Impact on South Africa and the Broader African Financial Ecosystem
South Africa is Africa’s most sophisticated financial market, with a well-established banking infrastructure and regulatory framework. Project Khokha’s success is a clear signal that wholesale CBDCs can enhance the continent’s financial systems by:
- Reducing Settlement Times: By enabling near-instantaneous settlement of large-value transactions, wholesale CBDCs could reduce counterparty risk and improve liquidity management for banks.
- Lowering Transaction Costs: Blockchain-based settlement systems can streamline processes, reduce intermediaries, and lower operational costs.
- Enhancing Financial Stability: Improved transparency and real-time monitoring of transactions may allow regulators to better manage systemic risks.
- Facilitating Cross-Border Payments: While Project Khokha is primarily focused on domestic transactions, its underlying technology creates a foundation for future cross-border payment solutions, a critical need in Africa’s fragmented financial landscape.
For example, the African Continental Free Trade Area (AfCFTA) aims to boost intra-African trade, yet cross-border payments remain costly and slow. Wholesale CBDCs could help harmonize payment infrastructures across borders, fostering regional integration.
Lessons for Other African Countries
Several African central banks are observing Project Khokha closely as they consider their own CBDC initiatives.
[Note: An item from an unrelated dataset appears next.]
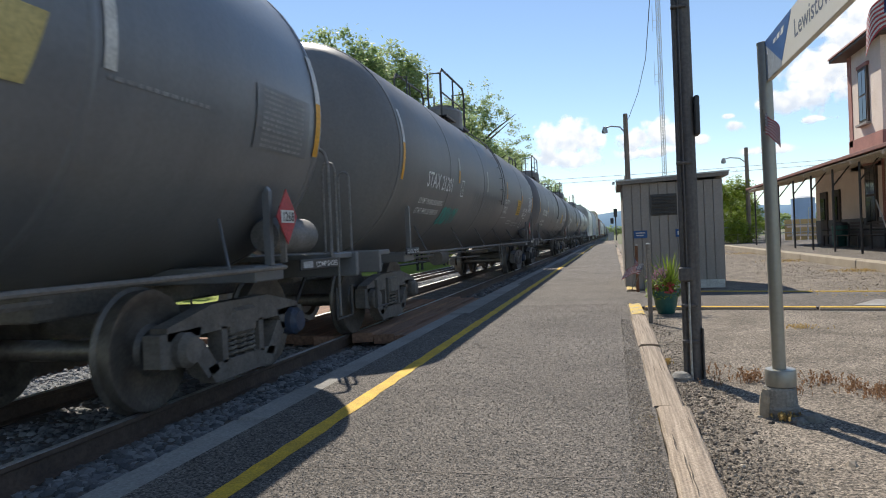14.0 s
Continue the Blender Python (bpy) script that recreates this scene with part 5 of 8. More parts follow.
    # far end gear: air reservoir, placard, brake wheel
    if gear:
        part("air_reservoir", Shape().lathe([(0.0, -0.45), (0.14, -0.42), (0.17, -0.34), (0.17, 0.34), (0.14, 0.42), (0.0, 0.45)], (1.2, Hh - 1.45, 1.3), "y", 18), GRIMY_GREY, car, "horizontal brake air reservoir")
    part("outlet_valve", Shape().lathe([(0.2, 0.0), (0.15, -0.08), (0.09, -0.12), (0.09, -0.24), (0.0, -0.25)], (0, 0.2, zc - R + 0.03), n=16).box((0, 0.2, zc - R - 0.03), (0.22, 0.9, 0.1), bevel=0.03), UNDERFRAME, car, "bottom outlet valve")
    part("brake_rigging", Shape().tube([(0.45, -5.5, 0.88), (0.45, 5.5, 0.88)], 0.03, 6).tube([(0.3, -3, 0.8), (0.6, 2.2, 0.72)], 0.022, 6).lathe([(0.16, -0.3), (0.16, 0.3)], (0.5, -1.9, 0.82), "y", 14), UNDERFRAME, car)
    couplers(car, Hh)
    return car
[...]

Nigeria’s eNaira and Ghana’s e-Cedi are retail CBDCs targeting individual consumers, but wholesale CBDCs have distinct use cases and benefits.
Countries like Kenya, Mauritius, and Rwanda, which have rapidly growing fintech sectors, could leverage wholesale CBDCs to modernize interbank settlements and reinforce financial market infrastructure.
Key takeaways for African policymakers include:
- Collaborative Approach: Project Khokha involved close collaboration between the central bank, commercial banks, and technology providers, setting a model for multi-stakeholder engagement.
- Regulatory Readiness: Project Khokha highlights the importance of adapting legal and regulatory frameworks to accommodate new digital payment systems.
- Technological Adaptation: African financial systems must invest in scalable, secure, and interoperable technologies to harness CBDC benefits.
- Capacity Building: Training and development are critical to ensure that regulators and financial institutions understand and can manage CBDC systems effectively.
Conclusion: Project Khokha as a Catalyst for Africa’s Digital Financial Future
Project Khokha represents a milestone in Africa’s journey toward a more efficient, transparent, and resilient financial ecosystem. By demonstrating the practical application of wholesale CBDCs in a complex banking environment, South Africa has positioned itself as a leader in blockchain-driven financial innovation on the continent.
As African economies continue to digitize, the lessons from Project Khokha will be invaluable in shaping policies, infrastructure, and partnerships that leverage CBDCs to drive economic growth, financial inclusion, and regional integration.
For institutional investors and policymakers, understanding the nuances of wholesale CBDCs like Project Khokha is essential for navigating Africa’s evolving digital finance landscape and capitalizing on emerging opportunities in the continent’s vibrant digital economy.